The Department of Conservation and Natural Resources is clearing out non-native plants growing around Camp Michaux to restore and preserve the Michaux State Forest.

CUMBERLAND COUNTY, Pa. — The Department of Conservation and Natural Resources Bureau of Forestry is putting their mantra “forestry like our lives depend on it” into action in Cumberland County. 

Originally utilized as farmland in the late 18th century, then a World War II Civilian Conservation Corps and interrogation camp in 1933, Camp Michaux in Michaux State Forest is full of history.

“The story that is told here is about how we come together on the land as communities, as people, and as a country. I think that story is just as important today, as it was back then," Roy Brubaker, the district forester for the Bureau of Forestry’s first district said. 

After World War II, a few organizations used the space, but with the Department of Conservation and Natural Resources foresters now in full control, they want to restore and preserve the site.

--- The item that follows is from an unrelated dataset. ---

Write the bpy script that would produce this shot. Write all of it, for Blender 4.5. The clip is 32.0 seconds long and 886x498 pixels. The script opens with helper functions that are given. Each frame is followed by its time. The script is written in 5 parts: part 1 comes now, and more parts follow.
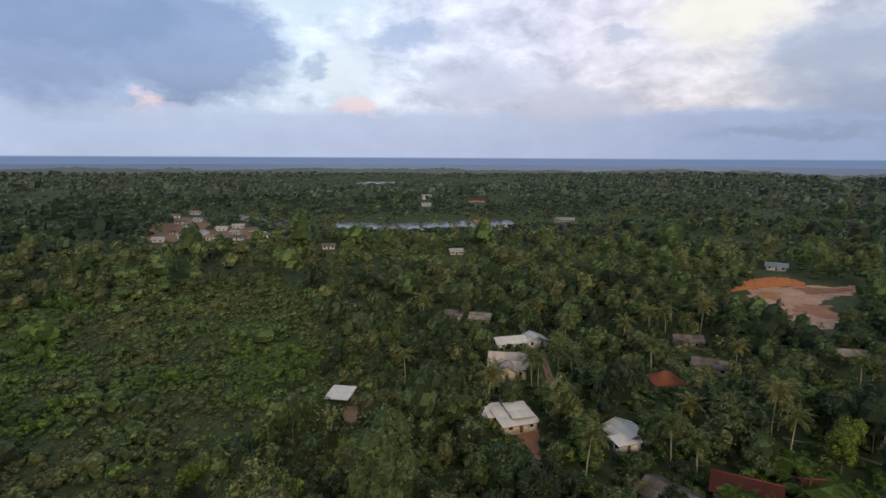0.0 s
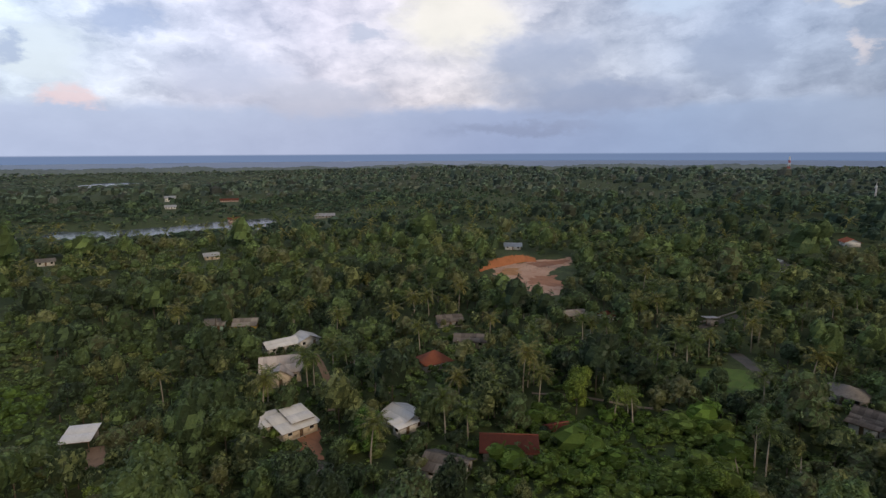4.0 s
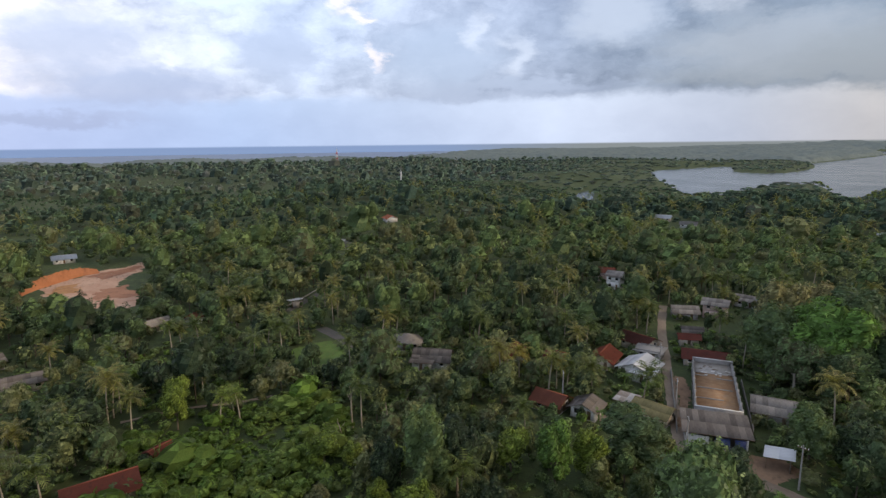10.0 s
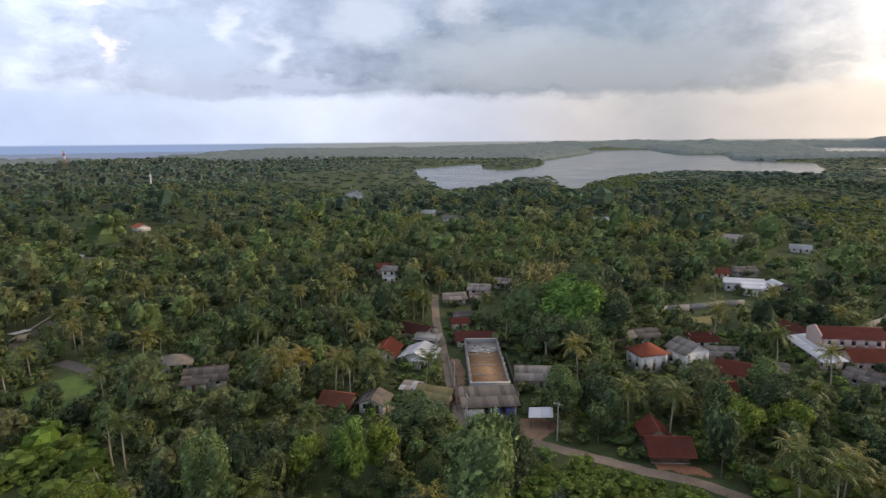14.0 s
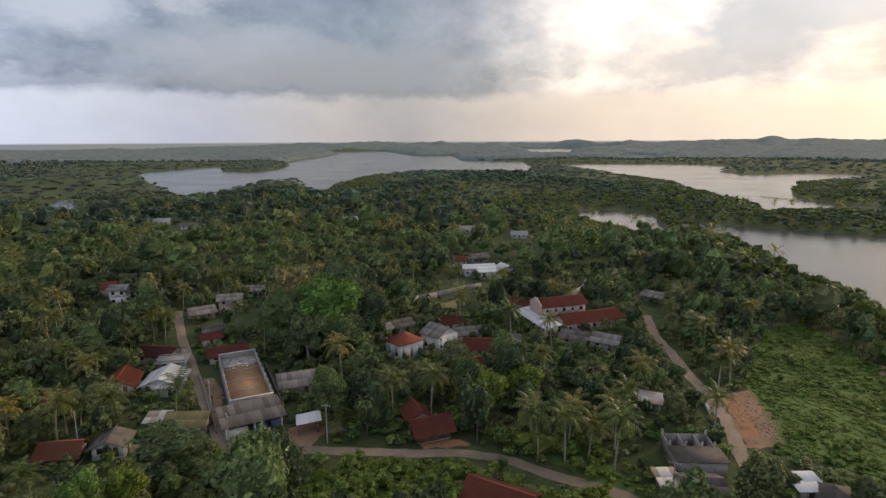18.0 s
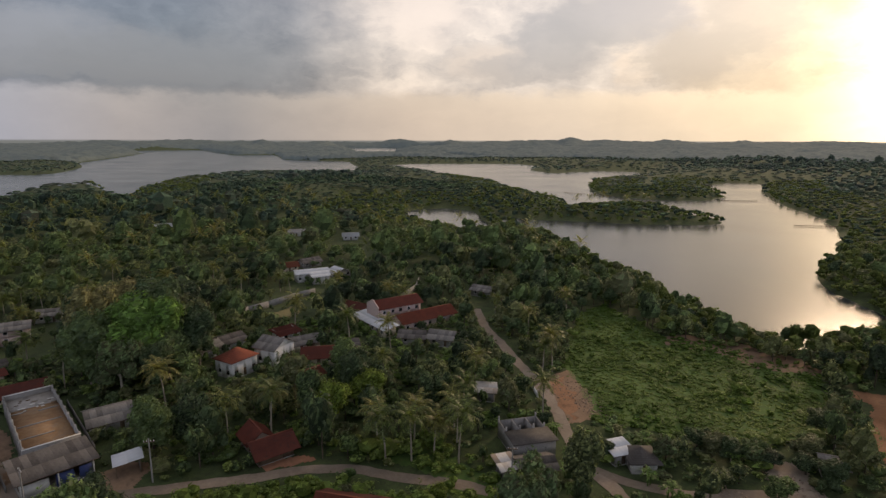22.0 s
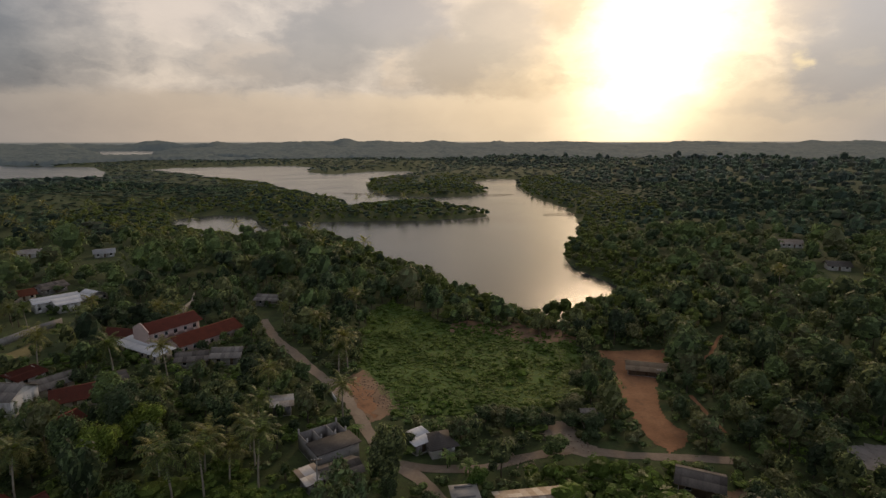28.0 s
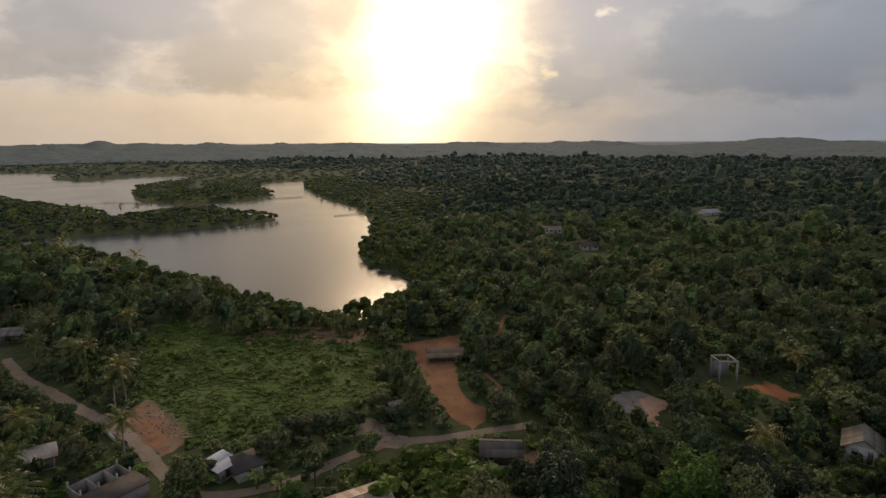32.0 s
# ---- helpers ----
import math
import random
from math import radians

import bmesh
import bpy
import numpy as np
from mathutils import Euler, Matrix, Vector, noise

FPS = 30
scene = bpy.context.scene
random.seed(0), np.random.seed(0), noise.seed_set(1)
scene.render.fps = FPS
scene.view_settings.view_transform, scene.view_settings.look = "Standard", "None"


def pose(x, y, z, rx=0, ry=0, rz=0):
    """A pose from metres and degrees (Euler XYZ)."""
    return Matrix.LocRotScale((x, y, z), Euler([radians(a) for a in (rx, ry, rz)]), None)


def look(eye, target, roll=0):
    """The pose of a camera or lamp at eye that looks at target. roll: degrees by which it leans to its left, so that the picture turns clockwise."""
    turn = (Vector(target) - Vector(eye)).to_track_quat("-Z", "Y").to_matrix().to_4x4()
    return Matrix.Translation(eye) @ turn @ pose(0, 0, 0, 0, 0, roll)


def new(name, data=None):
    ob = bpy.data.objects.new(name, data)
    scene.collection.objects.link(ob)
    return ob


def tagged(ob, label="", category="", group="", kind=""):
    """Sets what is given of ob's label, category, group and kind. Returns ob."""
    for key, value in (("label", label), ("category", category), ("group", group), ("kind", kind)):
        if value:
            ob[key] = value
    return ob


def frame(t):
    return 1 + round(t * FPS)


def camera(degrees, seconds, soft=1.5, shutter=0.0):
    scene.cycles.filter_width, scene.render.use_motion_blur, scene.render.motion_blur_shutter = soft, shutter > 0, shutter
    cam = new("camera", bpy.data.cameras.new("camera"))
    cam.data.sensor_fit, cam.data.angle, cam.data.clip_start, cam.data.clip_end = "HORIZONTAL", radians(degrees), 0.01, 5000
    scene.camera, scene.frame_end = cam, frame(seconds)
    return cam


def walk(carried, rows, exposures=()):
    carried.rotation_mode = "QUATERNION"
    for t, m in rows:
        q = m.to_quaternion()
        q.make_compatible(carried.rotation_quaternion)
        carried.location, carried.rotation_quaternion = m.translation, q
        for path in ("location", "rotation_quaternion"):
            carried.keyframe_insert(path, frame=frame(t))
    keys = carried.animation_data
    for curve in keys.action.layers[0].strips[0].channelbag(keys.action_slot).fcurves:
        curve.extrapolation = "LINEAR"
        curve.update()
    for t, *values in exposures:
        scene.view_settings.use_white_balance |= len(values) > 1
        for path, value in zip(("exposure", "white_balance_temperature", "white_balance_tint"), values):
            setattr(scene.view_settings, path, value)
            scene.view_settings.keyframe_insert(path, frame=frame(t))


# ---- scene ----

Their goal is not only to bring in more visitors, but also to bring in more native species to the forest.

“Different partners came to us and asked what they could do to transform a heavily-invaded landscape into a more welcoming space for the community and all forms of wildlife,” Mike Wright, DCNR forest assistant manager at Michaux State Forest said. 

Several non-native species like tree-of-heaven, garlic mustard, Johnson grass, and English ivy will be replaced with local plants like milkweed, varieties of oak and maple trees, native warm-season grasses, wildflowers, and shrubs in preparation for warmer and wetter seasons.

Officials will also be clearing out and marking more trails for visitors to use.

Now that officials have worked from the outside into the core of the problem, they hope to set the forest up for future success.

“We have something blooming throughout the year for all the development stages and also have some types of trees and food production for wildlife 365 days a year,” Wright went on. 

Officials also believe the project will help level out the decline of local bird and insect populations in the forest while optimizing the recreational and cultural value of the site.